Vicious Cartooning

Posted by on August 16th, 2010 at 8:31 AM

Once again, we pause in our otherwise comical flight to appreciate a handful of memorable images that editorial cartoonists have lately deployed to make a nefarious point or so. Here are Jimmy Margulies and Adam Zyglis.

(If the image is too small to read—which, for most of us, it is—the recommended procedure is to click on the image and it enlarges. For some inexplicable and presumably temporary reason, when you do that here, you and the picture are merely transported to another plane, where the picture resides more-or-less alone, same size; but if you click on it again, there, it’ll get much larger—large enough, usually, to read. Try it: you’ll like it.)

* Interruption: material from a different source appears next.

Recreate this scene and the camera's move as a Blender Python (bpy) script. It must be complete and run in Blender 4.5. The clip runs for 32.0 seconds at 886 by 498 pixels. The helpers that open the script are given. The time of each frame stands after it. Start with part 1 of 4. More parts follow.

Margulies’ picture of the Republicans as a Great Obstructionist Pachyderm astride a roadblock barrier is effective propaganda on its own, but the GOP’s remark—riding “this thoroughbred”—gives the visual an extra impact.

The GOP strategy for the fall is fairly straight-forward if scarcely public-spirited: the party in power always gets blamed for whatever government does, or doesn’t, do, so if the Republicans can prevent government from doing anything—anything at all—Baracko Bama’s party will be held responsible and will be voted out of office. Or so the GOP thinks.

Maybe they’re right; maybe not. My guess, however, is that they’ve been branded the Party of No for so long now that they won’t escape unscathed. In fact (put me down for this prediction), I doubt they’ll gain any seats in Congress at all.

Ostriches are always useful as symbols of willful ignorance, and Zyglis makes a telling image out of this one.

Our next couple editoons aren’t such powerful images, but they’re good for a sardonic laugh or a pleasing picture.

Nate Beeler’s pair of miscreants give politicians a bad name, which, of course, is exactly what he intends. Nice pictures, but bits of the verbal content hone Beeler’s attack—”freeloader” and “pander” give the pictures their sarcastic edge.

Brian Fairrington’s drawings always amuse me. Here the fat lady being sucked up by Wal-Mart is a happily humorous image. She may not add anything to the message imparted by the mega-store vacuum cleaner, but, situated as she is in the center of the picture, she is the kind of visual comedy that attracts our attention, the signal role of imagery in any political cartoon.